**Exercise**. Write out the records beneath this line exactly as they appear, minus any images.

**Data listing**.
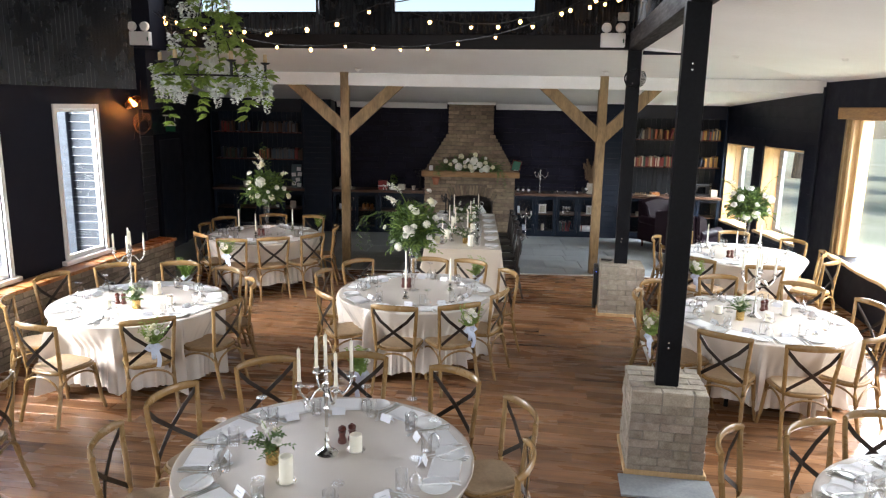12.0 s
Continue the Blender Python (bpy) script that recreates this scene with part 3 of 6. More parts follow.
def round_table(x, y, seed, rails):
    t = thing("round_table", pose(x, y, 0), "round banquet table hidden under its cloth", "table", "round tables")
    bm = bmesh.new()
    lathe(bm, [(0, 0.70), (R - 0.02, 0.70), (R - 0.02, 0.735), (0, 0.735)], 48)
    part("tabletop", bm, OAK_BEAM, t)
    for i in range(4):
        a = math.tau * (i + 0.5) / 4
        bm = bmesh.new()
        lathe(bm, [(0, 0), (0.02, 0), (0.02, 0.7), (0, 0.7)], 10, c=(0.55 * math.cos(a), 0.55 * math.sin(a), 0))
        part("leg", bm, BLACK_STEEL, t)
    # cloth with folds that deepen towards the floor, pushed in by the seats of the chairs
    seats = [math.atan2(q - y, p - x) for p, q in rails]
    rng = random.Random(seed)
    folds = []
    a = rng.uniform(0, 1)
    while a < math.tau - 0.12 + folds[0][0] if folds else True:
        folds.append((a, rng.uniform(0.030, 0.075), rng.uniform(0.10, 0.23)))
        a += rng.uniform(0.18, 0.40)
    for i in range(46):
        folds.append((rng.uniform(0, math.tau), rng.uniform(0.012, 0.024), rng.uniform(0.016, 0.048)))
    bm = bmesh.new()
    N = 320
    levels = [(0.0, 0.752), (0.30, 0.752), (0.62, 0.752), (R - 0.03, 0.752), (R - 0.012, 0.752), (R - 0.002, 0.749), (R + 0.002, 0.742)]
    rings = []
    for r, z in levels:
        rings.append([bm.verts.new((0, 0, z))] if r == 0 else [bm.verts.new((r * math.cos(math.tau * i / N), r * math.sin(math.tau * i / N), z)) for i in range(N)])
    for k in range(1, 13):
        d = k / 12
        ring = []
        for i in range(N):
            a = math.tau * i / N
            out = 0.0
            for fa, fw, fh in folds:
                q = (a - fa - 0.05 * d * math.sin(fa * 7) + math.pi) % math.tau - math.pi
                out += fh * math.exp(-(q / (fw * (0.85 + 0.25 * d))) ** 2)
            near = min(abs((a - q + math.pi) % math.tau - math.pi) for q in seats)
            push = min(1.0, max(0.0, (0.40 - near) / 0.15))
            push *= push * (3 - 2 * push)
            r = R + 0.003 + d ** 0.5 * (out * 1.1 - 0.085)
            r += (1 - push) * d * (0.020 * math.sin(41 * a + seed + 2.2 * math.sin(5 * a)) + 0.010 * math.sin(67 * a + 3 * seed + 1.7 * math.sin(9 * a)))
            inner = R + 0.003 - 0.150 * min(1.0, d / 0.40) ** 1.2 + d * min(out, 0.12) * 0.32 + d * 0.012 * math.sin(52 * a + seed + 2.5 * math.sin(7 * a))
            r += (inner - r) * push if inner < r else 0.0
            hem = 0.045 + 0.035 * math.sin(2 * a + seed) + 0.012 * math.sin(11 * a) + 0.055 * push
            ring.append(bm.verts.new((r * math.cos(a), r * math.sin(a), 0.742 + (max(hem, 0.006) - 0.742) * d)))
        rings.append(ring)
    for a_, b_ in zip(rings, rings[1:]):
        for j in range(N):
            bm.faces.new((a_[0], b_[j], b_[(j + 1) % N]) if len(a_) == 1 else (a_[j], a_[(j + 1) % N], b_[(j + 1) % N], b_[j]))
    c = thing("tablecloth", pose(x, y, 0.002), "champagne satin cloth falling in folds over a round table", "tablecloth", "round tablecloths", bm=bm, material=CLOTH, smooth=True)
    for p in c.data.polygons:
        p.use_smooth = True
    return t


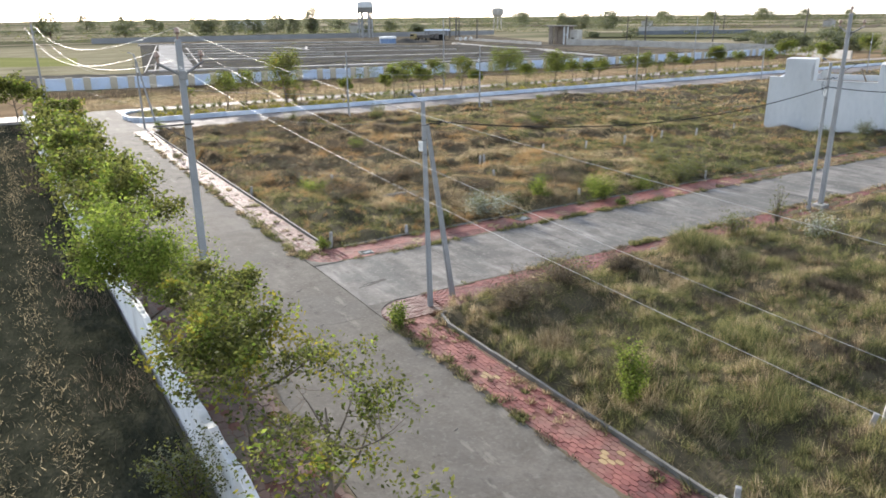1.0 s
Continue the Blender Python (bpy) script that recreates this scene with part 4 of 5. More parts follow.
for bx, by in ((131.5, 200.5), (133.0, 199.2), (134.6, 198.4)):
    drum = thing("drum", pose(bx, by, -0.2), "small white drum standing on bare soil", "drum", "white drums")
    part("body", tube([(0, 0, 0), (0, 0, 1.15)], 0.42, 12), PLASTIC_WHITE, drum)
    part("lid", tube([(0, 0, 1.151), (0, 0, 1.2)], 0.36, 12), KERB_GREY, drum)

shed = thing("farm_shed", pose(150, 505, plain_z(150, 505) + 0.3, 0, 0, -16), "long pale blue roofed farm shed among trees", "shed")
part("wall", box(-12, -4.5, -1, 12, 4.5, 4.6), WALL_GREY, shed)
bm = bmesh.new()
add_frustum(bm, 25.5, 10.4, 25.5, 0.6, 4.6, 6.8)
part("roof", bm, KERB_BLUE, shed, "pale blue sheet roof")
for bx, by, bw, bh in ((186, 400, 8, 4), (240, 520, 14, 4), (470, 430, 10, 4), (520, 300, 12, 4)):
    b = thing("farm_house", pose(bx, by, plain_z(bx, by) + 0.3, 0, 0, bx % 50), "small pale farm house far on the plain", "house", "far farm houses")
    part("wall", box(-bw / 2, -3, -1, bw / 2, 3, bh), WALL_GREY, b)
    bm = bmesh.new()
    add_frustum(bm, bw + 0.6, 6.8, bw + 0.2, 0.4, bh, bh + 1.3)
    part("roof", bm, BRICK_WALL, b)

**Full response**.
12.0 s
Continue the Blender Python (bpy) script that recreates this scene with part 3 of 6. More parts follow.
def round_table(x, y, seed, rails):
    t = thing("round_table", pose(x, y, 0), "round banquet table hidden under its cloth", "table", "round tables")
    bm = bmesh.new()
    lathe(bm, [(0, 0.70), (R - 0.02, 0.70), (R - 0.02, 0.735), (0, 0.735)], 48)
    part("tabletop", bm, OAK_BEAM, t)
    for i in range(4):
        a = math.tau * (i + 0.5) / 4
        bm = bmesh.new()
        lathe(bm, [(0, 0), (0.02, 0), (0.02, 0.7), (0, 0.7)], 10, c=(0.55 * math.cos(a), 0.55 * math.sin(a), 0))
        part("leg", bm, BLACK_STEEL, t)
    # cloth with folds that deepen towards the floor, pushed in by the seats of the chairs
    seats = [math.atan2(q - y, p - x) for p, q in rails]
    rng = random.Random(seed)
    folds = []
    a = rng.uniform(0, 1)
    while a < math.tau - 0.12 + folds[0][0] if folds else True:
        folds.append((a, rng.uniform(0.030, 0.075), rng.uniform(0.10, 0.23)))
        a += rng.uniform(0.18, 0.40)
    for i in range(46):
        folds.append((rng.uniform(0, math.tau), rng.uniform(0.012, 0.024), rng.uniform(0.016, 0.048)))
    bm = bmesh.new()
    N = 320
    levels = [(0.0, 0.752), (0.30, 0.752), (0.62, 0.752), (R - 0.03, 0.752), (R - 0.012, 0.752), (R - 0.002, 0.749), (R + 0.002, 0.742)]
    rings = []
    for r, z in levels:
        rings.append([bm.verts.new((0, 0, z))] if r == 0 else [bm.verts.new((r * math.cos(math.tau * i / N), r * math.sin(math.tau * i / N), z)) for i in range(N)])
    for k in range(1, 13):
        d = k / 12
        ring = []
        for i in range(N):
            a = math.tau * i / N
            out = 0.0
            for fa, fw, fh in folds:
                q = (a - fa - 0.05 * d * math.sin(fa * 7) + math.pi) % math.tau - math.pi
                out += fh * math.exp(-(q / (fw * (0.85 + 0.25 * d))) ** 2)
            near = min(abs((a - q + math.pi) % math.tau - math.pi) for q in seats)
            push = min(1.0, max(0.0, (0.40 - near) / 0.15))
            push *= push * (3 - 2 * push)
            r = R + 0.003 + d ** 0.5 * (out * 1.1 - 0.085)
            r += (1 - push) * d * (0.020 * math.sin(41 * a + seed + 2.2 * math.sin(5 * a)) + 0.010 * math.sin(67 * a + 3 * seed + 1.7 * math.sin(9 * a)))
            inner = R + 0.003 - 0.150 * min(1.0, d / 0.40) ** 1.2 + d * min(out, 0.12) * 0.32 + d * 0.012 * math.sin(52 * a + seed + 2.5 * math.sin(7 * a))
            r += (inner - r) * push if inner < r else 0.0
            hem = 0.045 + 0.035 * math.sin(2 * a + seed) + 0.012 * math.sin(11 * a) + 0.055 * push
            ring.append(bm.verts.new((r * math.cos(a), r * math.sin(a), 0.742 + (max(hem, 0.006) - 0.742) * d)))
        rings.append(ring)
    for a_, b_ in zip(rings, rings[1:]):
        for j in range(N):
            bm.faces.new((a_[0], b_[j], b_[(j + 1) % N]) if len(a_) == 1 else (a_[j], a_[(j + 1) % N], b_[(j + 1) % N], b_[j]))
    c = thing("tablecloth", pose(x, y, 0.002), "champagne satin cloth falling in folds over a round table", "tablecloth", "round tablecloths", bm=bm, material=CLOTH, smooth=True)
    for p in c.data.polygons:
        p.use_smooth = True
    return t


1.0 s
Continue the Blender Python (bpy) script that recreates this scene with part 4 of 5. More parts follow.
for bx, by in ((131.5, 200.5), (133.0, 199.2), (134.6, 198.4)):
    drum = thing("drum", pose(bx, by, -0.2), "small white drum standing on bare soil", "drum", "white drums")
    part("body", tube([(0, 0, 0), (0, 0, 1.15)], 0.42, 12), PLASTIC_WHITE, drum)
    part("lid", tube([(0, 0, 1.151), (0, 0, 1.2)], 0.36, 12), KERB_GREY, drum)

shed = thing("farm_shed", pose(150, 505, plain_z(150, 505) + 0.3, 0, 0, -16), "long pale blue roofed farm shed among trees", "shed")
part("wall", box(-12, -4.5, -1, 12, 4.5, 4.6), WALL_GREY, shed)
bm = bmesh.new()
add_frustum(bm, 25.5, 10.4, 25.5, 0.6, 4.6, 6.8)
part("roof", bm, KERB_BLUE, shed, "pale blue sheet roof")
for bx, by, bw, bh in ((186, 400, 8, 4), (240, 520, 14, 4), (470, 430, 10, 4), (520, 300, 12, 4)):
    b = thing("farm_house", pose(bx, by, plain_z(bx, by) + 0.3, 0, 0, bx % 50), "small pale farm house far on the plain", "house", "far farm houses")
    part("wall", box(-bw / 2, -3, -1, bw / 2, 3, bh), WALL_GREY, b)
    bm = bmesh.new()
    add_frustum(bm, bw + 0.6, 6.8, bw + 0.2, 0.4, bh, bh + 1.3)
    part("roof", bm, BRICK_WALL, b)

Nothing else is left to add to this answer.